- [WHAT YOU WILL DO]: Copy all lines in which the word "exposures" can be found.

- [DATASET EXTRACT]:

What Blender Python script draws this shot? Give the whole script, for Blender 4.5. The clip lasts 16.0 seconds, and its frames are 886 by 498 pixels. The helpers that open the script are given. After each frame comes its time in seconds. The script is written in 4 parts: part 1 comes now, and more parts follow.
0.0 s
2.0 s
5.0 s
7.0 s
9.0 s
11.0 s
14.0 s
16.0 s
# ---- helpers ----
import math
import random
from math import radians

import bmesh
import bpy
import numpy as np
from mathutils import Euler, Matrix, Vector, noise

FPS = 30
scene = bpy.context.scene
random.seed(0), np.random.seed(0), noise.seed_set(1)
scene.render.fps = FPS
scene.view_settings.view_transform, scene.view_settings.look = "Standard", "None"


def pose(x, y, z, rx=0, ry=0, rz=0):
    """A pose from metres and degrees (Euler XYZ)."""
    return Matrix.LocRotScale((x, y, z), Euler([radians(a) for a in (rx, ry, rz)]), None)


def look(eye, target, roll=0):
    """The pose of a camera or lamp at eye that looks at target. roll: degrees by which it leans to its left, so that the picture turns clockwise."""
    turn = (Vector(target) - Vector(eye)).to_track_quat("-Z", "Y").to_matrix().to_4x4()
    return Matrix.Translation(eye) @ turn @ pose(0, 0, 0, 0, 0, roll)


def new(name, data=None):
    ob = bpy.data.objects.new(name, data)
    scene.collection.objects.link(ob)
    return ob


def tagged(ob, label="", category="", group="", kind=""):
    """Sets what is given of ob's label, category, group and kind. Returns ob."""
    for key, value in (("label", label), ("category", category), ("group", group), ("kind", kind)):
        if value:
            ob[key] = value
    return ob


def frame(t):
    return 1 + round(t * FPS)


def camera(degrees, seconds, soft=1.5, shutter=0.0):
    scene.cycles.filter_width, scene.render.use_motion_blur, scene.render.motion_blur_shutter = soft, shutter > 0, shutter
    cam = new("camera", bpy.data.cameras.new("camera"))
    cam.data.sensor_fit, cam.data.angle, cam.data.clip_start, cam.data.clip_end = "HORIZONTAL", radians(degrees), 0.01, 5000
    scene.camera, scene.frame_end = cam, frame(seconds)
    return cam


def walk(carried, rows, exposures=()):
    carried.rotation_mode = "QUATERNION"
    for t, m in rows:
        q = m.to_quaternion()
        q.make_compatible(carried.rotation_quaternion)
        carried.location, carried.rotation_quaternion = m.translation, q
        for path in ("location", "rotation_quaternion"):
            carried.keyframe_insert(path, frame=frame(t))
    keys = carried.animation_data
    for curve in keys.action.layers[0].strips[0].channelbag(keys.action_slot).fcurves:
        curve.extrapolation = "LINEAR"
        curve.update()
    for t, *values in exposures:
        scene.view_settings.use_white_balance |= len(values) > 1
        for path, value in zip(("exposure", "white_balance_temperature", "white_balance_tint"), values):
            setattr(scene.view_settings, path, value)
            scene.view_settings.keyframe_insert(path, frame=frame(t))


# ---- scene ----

- [WRITTEN ANSWER]:
def walk(carried, rows, exposures=()):
    for t, *values in exposures:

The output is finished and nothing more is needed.